I'm getting everything together to start posting today, and I'll do a bit more than usual to make up for the lack of posting yesterday. I'm a second-shift blogger, and I fully intended to post yesterday, but a bottle of Skol vodka got the better of me. :)
The first post I was putting together was a summary of state marriage/civil union/domestic partnership developments from the week. I generally don't like to post about things like that because the constant relegation of agency to the government, which queer people on some level have to do regarding forming relationships, is demeaning. When framed in terms of being allowed to get married in such-and-such a state, we're relinquishing our ability to determine our own sexual destinies. The only other beings in our society that are told with whom they can have sex are dogs, horses, and livestock. This is why I prefer framing the issue as the state or federal governments respecting our relationships - they're going to exist either way.
With that in mind, I still see a lot of winning and losing rhetoric surrounding marriage equality. While it's true that we can win or lose some specific benefits from the state that have a material impact on our lives, it's not true that we could actually lose the overall war unless we let it happen. The stated goal of the anti-gay movement is theoretically impossible. They say they want to eliminate same-sex relationships (they already exist in abundance), prevent queer people from becoming parents (we already are in many ways outside of same-sex marriage), and, ultimately, prevent people from being gay (fat chance of that happening).

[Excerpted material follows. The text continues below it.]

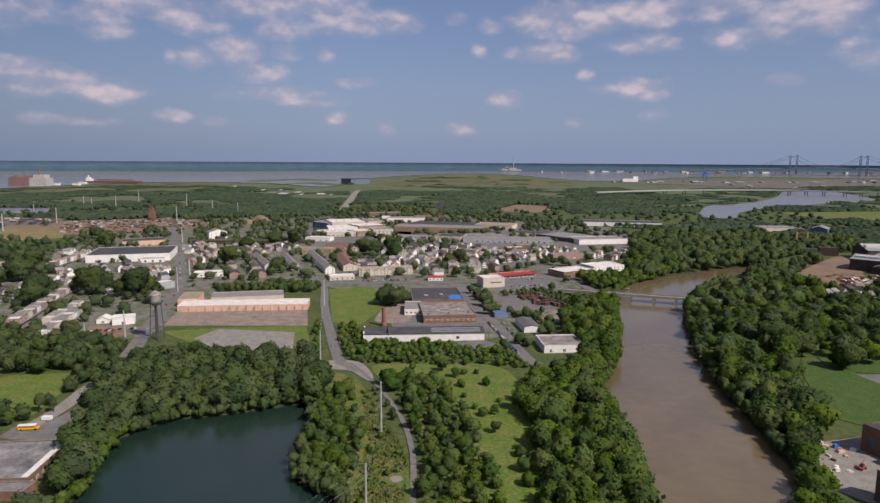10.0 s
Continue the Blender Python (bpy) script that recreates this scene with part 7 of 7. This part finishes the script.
for n, (p, s) in enumerate((((264.4, 598.0), 1.75), ((251.2, 629.4), 1.6), ((241.6, 626.3), 1.5), ((324.9, 661.9), 1.5), ((301.5, 621.5), 0.8), ((341.5, 647.0), 1.5), ((357.6, 649.6), 1.6), ((379.7, 669.1), 1.3), ((406.9, 670.0), 1.5), ((288.9, 682.4), 1.7), ((257.3, 690.2), 1.7), ((312.0, 664.0), 1.2), ((236.0, 646.0), 1.5))):
    tree(p[0], p[1], s, n * 5 + 1, "broad shade tree on the park lawn", "park trees")
for n, (p, size) in enumerate((((145.8, 378.2), 0.9), ((151.5, 383.5), 0.8), ((138.3, 363.6), 0.9), ((143.0, 370.0), 0.7))):
    tree(p[0], p[1], size, n * 3 + 2, "leafy tree beside the old plant wing", "plant yard trees")
for n, (p, s) in enumerate((((-626.0, 959.9), 2.2), ((-641.6, 1007.9), 2.4), ((-541.1, 879.0), 2.1), ((-509.2, 861.5), 2.2), ((-507.2, 900.5), 2.3), ((-531.3, 964.7), 2.2), ((-538.8, 941.5), 2.2), ((-424.5, 796.4), 2.0), ((-431.6, 829.1), 1.8), ((-491.5, 748.8), 1.7), ((-574.6, 1230.3), 2.3), ((-630.5, 1307.4), 2.2), ((-269.4, 1250.1), 2.2), ((-290.9, 1211.3), 2.1), ((-303.3, 1026.0), 1.9), ((-325.2, 1174.0), 2.0), ((-131.7, 1120.6), 2.1), ((-168.1, 1088.6), 1.6), ((-88.8, 1123.4), 2.0), ((-229.7, 980.1), 1.5), ((5.5, 1069.7), 1.8), ((-1.0, 945.9), 1.3), ((-120.0, 1130.0), 1.9), ((-98.0, 1150.0), 2.0))):
    tree(p[0], p[1], s, n * 7 + 3, "tall shade tree among town roofs", "tall town trees")
tree(*(-245.1, 506.5), 1.2, 3, "dense dark conifer beside the bus yard", "", shape=CONIFER)
tree(*(-237.7, 506.7), 0.9, 5, "dense dark conifer beside the bus yard", "", shape=CONIFER)

# clipped hedge and shrubs along the white factory
_a, _b = Vector((120.0, 298.0)), Vector((149.7, 230.7))
hedge = [(*(_a + (_b - _a) * (k / 60) + Vector((math.sin(k * 2.1), math.cos(k * 1.7))) * 0.9), 0.16 + 0.05 * math.sin(k * 5.3)) for k in range(61)]
grove("hedge", "dark clipped hedge along the white factory", hedge, "small", M_LEAF)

Since their stated goals are impossible, it leaves us to decipher their real goals. First, they want to materially harm us just because they plain don't like us. You can see it in their "gays are going to Hell" mentality because the Bible doesn't say anything about gays going to Hell. Sure, there are passages about male prostitutes or male-on-male rapists going to Hell, or not inheriting the Kingdom of God, but gay and lesbian people as we know them? I think the reason that they say we're going to Hell is more an outgrowth of them just putting anyone they don't like in Hell, which people have been doing ever since Dante's Divine Comedy. The result of that guttural antipathy is to be as mean and demeaning as they can be to us in this world.
Second, they want us to disappear, also because they just plain don't like us. They say that we're taking over television, when we don't even get represented in a fair 5% of TV relationships. They say we're throwing our sexuality in their faces, but considering the lengths most queer people go to to hide their sexual orientation from others, if they think we're throwing it around, it can only be because they get stuck on whatever small representation of queerness that they might have the occasion to see.
So while their first real goal is definitely possible, and is definitely worth fighting against, we shouldn't tie our self-worth to such legislation. I know that you're thinking, Well, duh, Alex, thanks for the heads-up. But every time I read or hear queer people getting into heated discussions about the state of marriage equality law, I have to wonder how much of our self-esteem is whittled away by our opponents' attempts to disrespect our relationships.
Anyway, this is (partly) why I don't post every little detail of marriage equality news here as it happens.